Infirmières françaises de la Croix-Rouge
Infirmières françaises de la Croix-Rouge au début de la guerre
© LOOKS/Library of Congress

Dans la famille aussi, le rôle de la femme connaît d’importants changements. A présent, les femmes tiennent les rênes du foyer, même si leurs époux en service au front tentent de leur prodiguer des conseils et des instructions dans leurs lettres. L’éducation des enfants et les achats domestiques deviennent à présent la chasse gardée des mères de familles. Les femmes n’ont d’autre choix que de gagner en indépendance, ce qui renforce considérablement leur estime de soi.

L’émancipation des femmes progresse-t-elle ?

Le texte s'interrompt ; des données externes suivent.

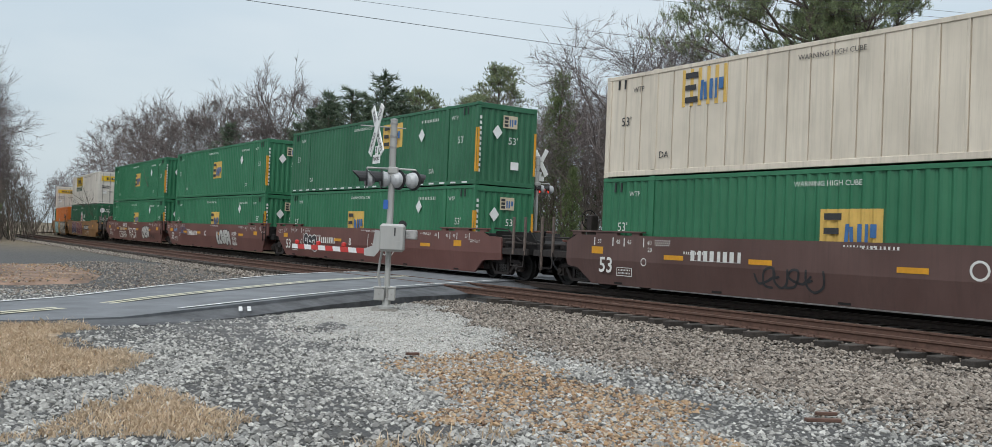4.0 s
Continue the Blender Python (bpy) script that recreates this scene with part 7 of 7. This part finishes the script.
def scatter():
    r = random.Random(77)
    sets = {"grey": [], "pale": [], "tan": [], "packed": []}
    for _ in range(215000):
        az = r.uniform(-33, 50)
        dist = math.sqrt(r.uniform(5.6 ** 2, 24.5 ** 2)) if r.random() < 0.8 else r.uniform(6, 14)
        if dist > 15 and r.random() < 0.3:
            continue
        x, y = dist * math.sin(radians(az)), dist * math.cos(radians(az))
        d, s = far_from_track(x, y)
        if d < -2.6:
            continue
        if d < 1.45:
            on_tie = abs((s + 0.25) % 0.5 - 0.25) < 0.14
            if (abs(d) < 1.0 or d < 0) and on_tie or abs(abs(d) - 0.754) < 0.12 or 18.6 < s < 28 or d < 0.6 and r.random() < 0.35:
                continue
            sets["grey"].append((x, y, (-0.29 if d > 0.95 else -0.24) + r.uniform(-0.02, 0.02), r.uniform(0.024, 0.044)))
            continue
        p = Vector((x, y)) - RO
        side, k = p.dot(RN), p.dot(RD)
        if side < near_side(k) + 0.45 + 0.3 * noise.noise((k * 0.8, 3, 0)) + (0.6 if k > 7.5 else 0):
            if not side < far_side(k) - 0.3:
                continue
        z = ground_height(x, y)
        gx, gy = x + r.gauss(0, 0.22), y + r.gauss(0, 0.35)
        if (inside(GRASSZONE, gx, gy) or inside(TUFTZONE, gx, gy)) and r.random() < 0.96:
            continue
        wob = 0.5 * noise.noise((x * 0.9, y * 0.9, 5.0))
        if inside(LENSZONE, x + 1.6 * wob, y + 1.6 * wob) and r.random() < 0.6:
            continue
        if inside(PALEZONE, x + 1.1 * wob + r.gauss(0, 0.16), y + 1.1 * wob + r.gauss(0, 0.3)):
            for _k in range(3):
                sets["pale" if r.random() < 0.95 else "grey"].append((x + r.uniform(-0.05, 0.05), y + r.uniform(-0.05, 0.05), z + r.uniform(0.0, 0.012), r.uniform(0.011, 0.025)))
            continue
        if inside(TANZONE, x + 2.4 * wob + r.gauss(0, 0.2), y + 2 * wob + r.gauss(0, 0.5)) and r.random() < 0.5:
            sets["tan"].append((x, y, z + 0.008, r.uniform(0.018, 0.038)))
            continue
        coarse = min(max((7.5 - d) / 3.0, 0), 1)
        if coarse < 0.5 and (noise.noise((x * 0.5 + y * 0.15, y * 0.32, 9.0)) > 0.06 or side < 4.4 + 0.8 * noise.noise((k * 0.5, 8, 0))) and r.random() < 0.62:
            continue
        if noise.noise((x * 0.8, y * 0.8, 12.0)) > 0.25 and r.random() < 0.45:
            continue
        if coarse < r.uniform(0.2, 0.8):
            size = r.uniform(0.014, 0.040) * (1.5 if r.random() < 0.06 else 1)
            sets["packed"].append((x, y, z + size * r.uniform(-0.2, 0.25), size))
            continue
        size = r.uniform(0.016, 0.032) + coarse * r.uniform(0.003, 0.018)
        sets["grey"].append((x, y, z + size * r.uniform(0.0, 0.9), size))
    # the cribs between the nearer ties
    for i in range(-26, 38):
        for _ in range(150):
            s, d = (i + 0.5) * 0.5 + r.uniform(-0.145, 0.145), r.uniform(-2.3, 1.5)
            if abs(abs(d) - 0.754) < 0.10:
                continue
            x, y, z, th = on_line(s, spread(s) - d)
            sets["grey"].append((x, y, (-0.285 if d > 0.95 else -0.215 if abs(d) < 1.35 else -0.26) + r.uniform(-0.03, 0.012), r.uniform(0.022, 0.042)))
    # the ballast shoulder beyond the road and between the tracks
    for _ in range(17000):
        s = r.uniform(28, 95) if r.random() < 0.75 else r.uniform(-12, 19)
        o = r.uniform(-9.5, -6.2) if s > 28 else r.uniform(-3.0, -0.9)
        x, y, z, th = on_line(s, o)
        if o < -7.9:
            z -= 0.24
        sets["grey"].append((x, y, z - 0.17 - (0.05 if o > -5 else 0.12), r.uniform(0.03, 0.06)))
    for _ in range(9000):
        x, y = r.uniform(-16, -4), r.uniform(20, 40)
        p = Vector((x, y)) - RO
        if p.dot(RN) > -2.5:
            continue
        if inside(CLAYZONE, x, y):
            if r.random() < 0.75:
                sets["tan" if r.random() < 0.7 else "grey"].append((x, y, ground_height(x, y) + 0.10, r.uniform(0.02, 0.05)))
            continue
        d, s = far_from_track(x, y)
        if d < 2.6:
            continue
        sets["grey"].append((x, y, ground_height(x, y) + 0.01, r.uniform(0.02, 0.05)))
    stones("ballast_stones", "loose grey crushed stone beside the track", sets["grey"], STONE)
    stones("packed_gravel", "flat pale grey stones packed into the dark fines", sets["packed"], STONEPACK)
    stones("pale_gravel", "pale fine gravel heaped round the signal foot", sets["pale"], STONEPALE)
    stones("stained_gravel", "tan rust-stained gravel beside the ballast", sets["tan"], STONETAN)


scatter()


def patch_of(name, poly, lift, material, label, category="ground"):
    """A thin uneven sheet of soil over the ground."""
    bm = bmesh.new()
    cx, cy = sum(p[0] for p in poly) / len(poly), sum(p[1] for p in poly) / len(poly)
    rings = []
    for k in (1.0, 0.8, 0.55, 0.25):
        ring = []
        for i in range(len(poly) * 4):
            a, b = poly[i // 4], poly[(i // 4 + 1) % len(poly)]
            u = (i % 4) / 4
            px, py = a[0] + (b[0] - a[0]) * u, a[1] + (b[1] - a[1]) * u
            kk = k * (1 + 0.07 * noise.noise((px * 1.7, py * 1.7, k)))
            x, y = cx + (px - cx) * kk, cy + (py - cy) * kk
            ring.append(bm.verts.new((x, y, ground_height(x, y) + (lift if k < 1 else -0.03))))
        rings.append(ring)
    n = len(rings[0])
    for p, q in zip(rings, rings[1:]):
        for i in range(n):
            bm.faces.new((p[i], p[(i + 1) % n], q[(i + 1) % n], q[i]))
    bm.faces.new(rings[-1])
    bmesh.ops.recalc_face_normals(bm, faces=bm.faces[:])
    for f in bm.faces:
        f.smooth = True
    tagged(new(name, mesh_of(name, bm, material)), label, category, kind="structure")


patch_of("clay_bank", CLAYZONE, 0.10, EARTH, "bare red clay between the ballast and the young pine")
patch_of("gravel_patch", [(-1.2 + (a + 1.2) * 0.85, 17.4 + (b - 17.4) * 0.85) for a, b in PALEZONE], 0.002, plain("pale_gravel_fines", (0.31, 0.305, 0.285), 0.95, 0, 0.45, 3, 0.6), "pale gravel fines round the signal foot")
patch_of("dark_hollow", [(-2.3 + (a + 2.3) * 0.7, 16.4 + (b - 16.4) * 0.7) for a, b in LENSZONE], 0.010, DIRT, "dark damp hollow in the pale gravel")
TURF = plain("matted_dry_turf", (0.30, 0.225, 0.15), 0.95, 0, 0.5, 3, 0.9)
patch_of("turf", GRASSZONE, 0.010, TURF, "matted dry winter turf beside the road")
patch_of("turf", TUFTZONE, 0.006, TURF, "matted dry winter turf among the gravel")
patch_of("dark_fines", [(-5.2, 16.3), (-3.6, 18.6), (-3.0, 16.8), (-2.2, 14.6), (-1.6, 12.6), (-2.6, 12.2), (-3.4, 13.4), (-4.8, 14.2)], 0.006, DIRT, "dark damp fines between gravel and road")


def blades(name, label, places, material, seed):
    r = np.random.RandomState(seed)
    pl = np.array(places)
    n = len(pl)
    a = r.uniform(0, 6.283, n)
    lean = r.normal(0, 0.55, (n, 2))
    h, w = pl[:, 3], np.minimum(pl[:, 3] * 0.055, 0.005) + 0.0025
    sx, sy = np.cos(a) * w, np.sin(a) * w
    base = pl[:, :3]
    tip = base + np.stack([lean[:, 0] * h, lean[:, 1] * h, h * 0.85], -1)
    mid = base + np.stack([lean[:, 0] * h * 0.3, lean[:, 1] * h * 0.3, h * 0.55], -1)
    off = np.stack([sx, sy, np.zeros(n)], -1)
    v = np.stack([base - off, base + off, mid + off * 0.7, tip, mid - off * 0.7], 1).reshape(-1, 3)
    f = (np.array([0, 1, 2, 3, 4])[None] + (np.arange(n) * 5)[:, None])
    me = bpy.data.meshes.new(name)
    me.from_pydata(v.tolist(), [], f.tolist())
    me.materials.append(material)
    tagged(new(name, me), label, "grass", kind="stuff")


def grasses():
    r = random.Random(8)
    pl = []
    while len(pl) < 60000:
        x, y = r.uniform(-9.5, -1.5), r.uniform(6.4, 15.4)
        wob = 0.6 * noise.noise((x * 1.1, y * 1.1, 2.0)) + 0.3 * noise.noise((x * 4.3, y * 4.3, 4.0)) + abs(r.gauss(0, 0.16))
        if inside(GRASSZONE, x + wob, y + wob * 0.7) or inside(TUFTZONE, x + wob * 0.7, y + wob * 0.5):
            pl.append((x, y, ground_height(x, y) + 0.005, r.uniform(0.03, 0.085) * (1.8 if r.random() < 0.03 else 1)))
    blades("dry_grass", "straw-coloured mown winter grass at the roadside", pl, STRAW, 1)
    pl = []
    for _ in range(20000):
        s = r.uniform(-45, 6.5)
        x, y, z, th = on_line(s, r.uniform(3.3, 7.2))
        pl.append((x, y, z - 0.4, r.uniform(0.3, 0.95)))
    blades("tall_dry_grass", "tall tan winter grass along the far side of the tracks", pl, STRAW, 2)
    pl = []
    for cx, cy in ((-0.15, 7.2), (0.35, 7.5), (-0.5, 7.0)):
        for _ in range(60):
            pl.append((r.gauss(cx, 0.12), r.gauss(cy, 0.12), GZ, r.uniform(0.05, 0.14)))
    blades("weeds", "thin straw-coloured dead weeds in the gravel", pl, STRAW, 3)


grasses()


def motions():
    for ob, c, z in CARS:
        rows = []
        for k in range(41):
            t = k * 0.8
            x, y, dz, th = on_line(c - SPEED * t)
            rows.append((t, pose(x, y, z + dz, 0, 0, math.degrees(th) + 180)))
        walk(ob, rows)


motions()
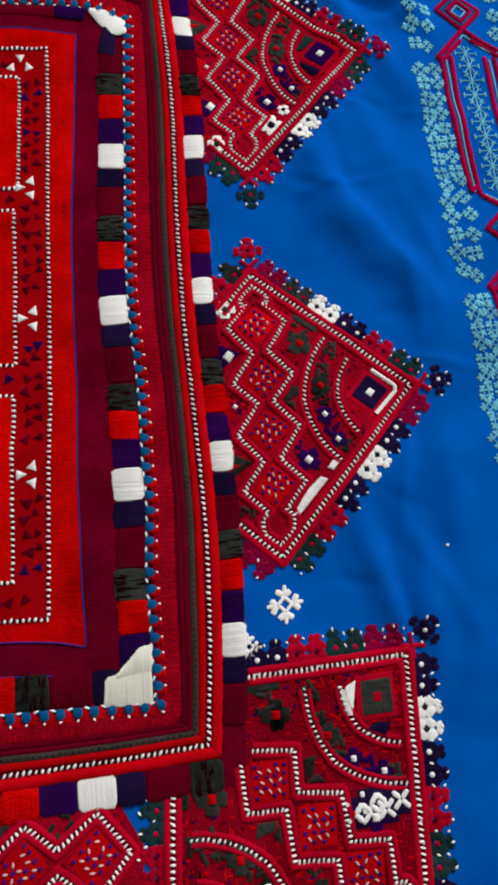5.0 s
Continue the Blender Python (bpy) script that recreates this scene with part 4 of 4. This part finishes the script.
# ---- pale blue and crimson border bands on the skirt ----
def band(mirror, label, out=0.0, down=0.0):
    base = new("border_band")
    base.parent = dress
    tagged(base, label)
    hook = [(x + out, y - down) for x, y in ((300, 588), (305, 430), (312.5, 268), (318, 118), (322, -30))]

    def lay(name, pts, mat, width, h, z=0.4):
        w = Work()
        w.cord([(mirror * x, y) for x, y in pts], width, h, z, False, 0.14, 1.1)
        return w.made(name, mat, base)

    def flowers(spots):
        for x, y, size in spots:
            w = Work()
            fishtail(w, mirror * (x + rng.uniform(-0.9, 0.9)), y + rng.uniform(-0.8, 0.8), size * rng.uniform(0.9, 1.1), rng.choice((0, 0, 45)) + rng.uniform(-12, 12), 1.0, 0.2)
            w.made("pale_flower", PALE, base)

    for cx, cy in hook:
        def near(pts):
            return [(cx + a, cy + b) for a, b in pts]
        lay("diamond_cord", near([(-7.5, 0), (0.5, 9), (9, 0), (1, -9), (-7.5, 0)]), RASPBERRY, 3.0, 1.5)
        lay("pale_cord", near([(-4.2, 0), (0.5, 5.2), (5.4, 0), (1, -5.2), (-4.2, 0)]), PALE, 1.1, 0.8)
        lay("hook_cord", near([(-20, 26), (-16, 30), (-14, 24), (0, 14), (15, 0), (0.5, -15.5), (-20, -38), (-15.5, -40), (-11, -33), (-2, -24)]), RASPBERRY, 3.1, 1.5)
        lay("hook_cord", near([(24, 27), (18, 27), (12, 21), (-2, 13), (-15.5, 0), (0.5, -15.5), (27, -32), (22, -35), (14, -28), (5, -23)]), RASPBERRY, 3.1, 1.5)
        lay("blue_cord", near([(-12, 0), (0, 11.5), (12, 0.5), (0.5, -12), (-12, 0)]), TEAL, 1.6, 0.9)
        lay("pale_cord", near([(-11.5, 24.5), (-1, 17.5), (11, 25.5)]), PALE, 1.1, 0.8)
        lay("pale_cord", near([(-14, -36), (0.5, -20), (19, -33.5)]), PALE, 1.1, 0.8)
        for sx in (-1, 1):
            flowers([(cx + sx * a, cy + b, q) for a, b, q in ((35, 31, 13), (25, 35, 11), (36, 20, 13), (26, 23, 12), (35, 9, 13), (24.5, 11, 12), (36, -3, 13), (25, -3, 12), (35.5, -15, 13), (25, -16, 12), (34, -27, 13), (27, -30, 11))])
    for (ax, ay), (bx, by) in zip(hook, hook[1:]):
        def along(off, y):
            f = (ay - y) / (ay - by)
            return ax + (bx - ax) * f + off, y
        for top, foot in ((-19, -18.5), (-12.5, -13.5), (10.5, 10), (17.5, 16)):
            lay("long_cord", [along(top, ay - 37), along((top + foot) / 2 - 0.8, (ay + by) / 2), along(foot, by + 27)], RASPBERRY, 3.0, 1.5)
        for off in (-16.2, 13.2):
            lay("pale_cord", [along(off, ay - 39), along(off, by + 26)], PALE, 1.1, 0.8)
        n = 8
        for k in range(n):
            y = ay - 43 + (k + 0.5) / n * (by - ay + 78)
            flowers([(*along(-35, y), 13), (*along(-26, y + 1.5), 12), (*along(24, y + 1.5), 12), (*along(33, y), 13)])
        # a spine of crossed stitches between the long cords
        lay("spine_cord", [along(-1.5, ay - 28), along(-1.5, by + 24)], PALE, 0.9, 0.5, 0.2)
        y = ay - 34
        while y > by + 28:
            x = along(-1.5, y)[0]
            w = Work()
            for a in (35, 90, 145):
                r = rng.uniform(5.6, 7.2) * (1.1 if a == 90 else 0.9)
                c, q = math.cos(radians(a - 90)), math.sin(radians(a - 90))
                w.cord([(mirror * (x - c * r), y - q * r), (mirror * (x + c * r), y + q * r)], 0.9, 0.5, 0.2, False, 0.15, 1.0)
                for g in (-1, 1):
                    w.cord([(mirror * (x + g * c * r + q * 1.8), y + g * q * r - c * 1.8), (mirror * (x + g * c * r - q * 1.8), y + g * q * r + c * 1.8)], 1.0, 0.5, 0.2, False, 0.15, 1.0)
            w.made("crossed_stitch", PALE, base)
            y -= 10.5
    return base


band(1, "pale blue flowers and crimson cord border on blue cloth")
band(-1, "matching pale blue and crimson border of the other side", 13, 14)

# a loose thread and bits of lint
w = Work()
w.cord(smooth([(259, 478), (256, 473), (250, 468), (244, 466)]), 0.6, 0.5, 0.3, False, 0.0)
w.made("loose_thread", NAVY, dress, "loose dark thread end")
for x, y in ((243, 83), (252, 165)):
    w = Work()
    w.knot(x, y, 1.1, 0.7, 0.1)
    tagged(w.made("lint", WHITE), "small white speck of lint on the blue cloth", "lint")
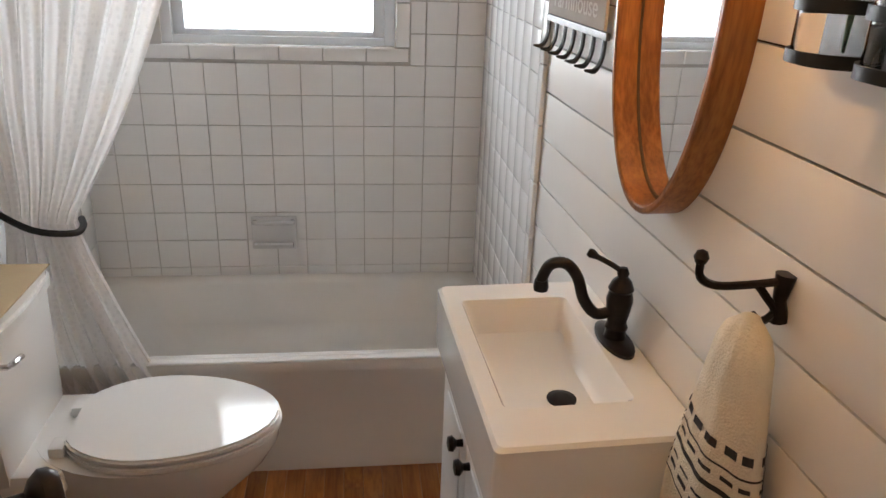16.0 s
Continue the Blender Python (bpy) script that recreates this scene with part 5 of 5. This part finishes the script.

La guerre aurait-elle donc émancipé les femmes comme on a souvent pu le prétendre ? Le constat reste pourtant en demi-teinte. Car une fois la paix revenue, quand les hommes ont repris leur travail, le plus souvent, il n’y a plus de place pour les femmes. Les femmes sont donc renvoyées au foyer et aux fourneaux. Mais dans l’administration publique ou privée, les femmes ont réussi à prendre durablement pied. Elles revendiquent à présent de pouvoir participer à la vie politique, si bien que le droit de vote passif et actif des femmes est inscrit dans la Constitution de Weimar. Dans d’autres pays comme en France, malgré un développement social comparable, le changement ne prend pas. Un projet de loi sur le droit de vote des femmes est rejeté en 1922. Au Royaume-Uni, les femmes peuvent voter dès 1918, mais elles doivent avoir au moins 30 ans. Quoi qu’il en soit, les sociétés des années 1920 se définissent par une nouvelle conscience féminine. A présent, les femmes peuvent se rendre seules au cinéma ou au théâtre. Et de plus en plus, il leur est possible de s’engager activement au sein de partis politiques ou d’associations. Autant de choses qui étaient impensables avant la guerre.